There should also be a provision to address the infamous dealership bottleneck by earmarking part of the rebate for sales staff. Having to explain the complex web of federal and state incentive programs to buyers is surely a major disincentive for car dealers to push EVs.

The current proposal includes a controversial provision to increase the credit for vehicles built using union labor. The base rebate would be $7,500; vehicles assembled in a union facility would be eligible for an additional $4,500; and those using a battery manufactured in the US would get another $500.

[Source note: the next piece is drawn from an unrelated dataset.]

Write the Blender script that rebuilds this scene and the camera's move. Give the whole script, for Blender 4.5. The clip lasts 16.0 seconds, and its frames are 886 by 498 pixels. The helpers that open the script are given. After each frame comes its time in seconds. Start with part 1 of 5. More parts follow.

Several EV pundits pointed out that supporting unionization, while it may be a worthy goal, has nothing to do with the goal of encouraging EV adoption. The addition of the pro-union measure is plainly a political calculation designed to secure the support of the United Auto Workers for electrification, although it’s likely to make the proposal even less palatable to Republican lawmakers.

GM, Ford and Chrysler, which assemble their US-made vehicles in UAW plants, appear to be on board with the current proposal. Tesla, a non-union shop that has had a highly contentious relationship with the UAW, is already crying foul.

Also joining the boo chorus are Toyota and Honda, EV refuseniks that use non-union labor in their US plants. There’s no reason for US lawmakers to pay the slightest attention to their kvetching. Neither company currently sells any pure EVs in the US market, and Toyota has launched a global lobbying campaign to water down emissions standards and fight against government incentives for EV adoption.

The proposal contains caps on both vehicle prices and buyer incomes. These are certain to be the topics of much argument, as individual automakers jockey to make sure their models are eligible, and what the eligibility criteria will be if and when the proposal becomes law is anyone’s guess.

Tax credits and rebates are demand-side incentives, designed to encourage consumers to buy. The combination of these with supply-side incentives such as emissions requirements, ZEV mandates and/or ICE bans can create a powerful dynamic to encourage the adoption of a new technology.

Transportation engineer Ken Sides has suggested that lawmakers might also consider a completely different idea: a technology-forcing incentive. What if the government offered a $7,000 rebate for EVs priced under $25,000? No such vehicle yet exists, but the lure of jump-starting the lower-price market might spur automakers to accelerate their efforts to develop one. “The exciting prospect of a practical EV for only $18,000 would dangle before the public for the 2-5 years it would take manufacturers to achieve it,” Sides told Charged. “The thrilling race would be on, and the first manufacturer to pull it off would reap enormous publicity from proving it can be done. Instead of EV subsidies benefiting only the wealthy, this rebate would benefit huge numbers of ordinary people.”

The best thing about this idea? If no automaker could achieve the $25,000 price point within the specified timeframe, then the rebate program would cost taxpayers nothing.